Propaganda aside, the contentiousness over whether or not to build a baseball stadium in Shockoe Bottom can’t be explained by partisan politics, as usual. Mayor Dwight Jones, who is a Democrat, is the chief proponent of building Shockoe Stadium, or whatever it would be called.
Although Jones won reelection handily in 2012, at that time it wasn’t generally understood that a year later Jones would change his position, to come out in favor of baseball in the Bottom. So he’s not in a position to say he was elected to move professional baseball from the Boulevard to the Bottom.
Eight of the nine sitting representatives on City Council were endorsed by the Richmond City Democratic Committee in 2012. Five of those eight are now on record as being opposed to the Jones plan.
According to a survey published by the Richmond Times-Dispatch in October of 2013, two-out-of-three Richmonders opposed baseball in the Bottom. If that number has changed, my guess is more are now against baseball in the Bottom. Guessing is all we can do to say how the issue breaks down for Democrats and Republicans. But it appears the Democrats on City Council are more in accord with their constituents than the mayor is.
For a new stadium to be successful in the Bottom it would seem the mayor should have baseball fans on his side. Unfortunately, that doesn’t seem to be true.
By and large, history lovers are against it, too. The National Trust for Historic Preservation just named Shockoe Bottom to its list of the 11 Most Endangered Historic Places in the country. So, other than people who have property involved, or those who will profit directly from the buildings that are planned, who's for the mayor's plan?
Perhaps a few people who liked the blast of propaganda that was the LovingRVA public relations/ad campaign? For a month, or so, it helped to create the illusion that the coming of Shockoe Stadium was inevitable. But do we know as much about what was behind it as we should?

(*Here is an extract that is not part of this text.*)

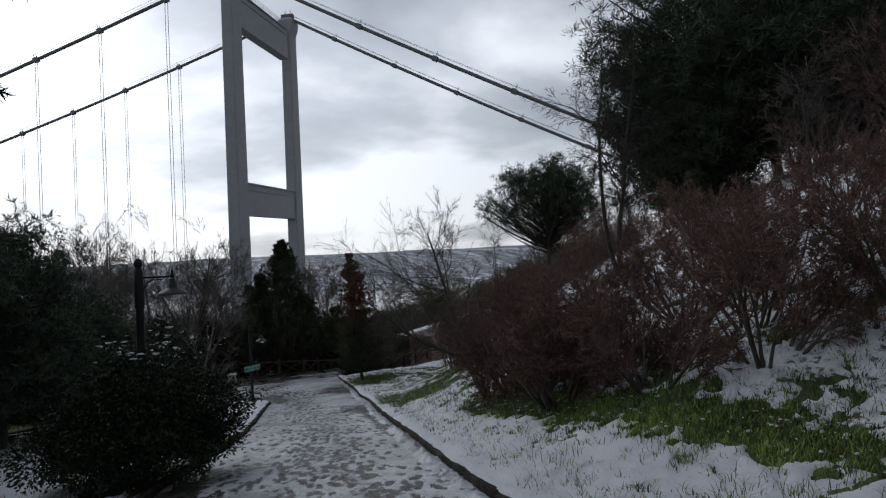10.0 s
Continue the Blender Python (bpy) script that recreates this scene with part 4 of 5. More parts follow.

Yes, I’ve read that the Alliance Group designed it and Venture Richmond was involved in developing it. However, since Venture Richmond gets some good portion of its funding from the City of Richmond, now I hope City Council will investigate how the LovingRVA public relations campaign came about. I’ve read that the campaign cost $32,000, but do we really know that for sure? And, if Venture Richmond paid any part of the bill, doesn't that suggest John Q. Public's money was involved?
Moreover, I’m especially curious to hear the designers of the campaign to tell us exactly who the primary target for message of LovingRVA was. Was its point to sell something to the general public? Members of City Council? And, what concept was the copy and the art crafted to sell to its target?
Given how slowly details of the proposal how been revealed, perhaps six months ago it was meant, in part, to provide cover for the lack of firmed up details?
So we can all breathe easier City Hall needs to make a thorough accounting of the LovingRVA campaign for the record. It’s time for some sunlight. Although it now seems the rather unconvincing campaign was mostly a flop, some questions about its purpose and propriety are lingering like bad air.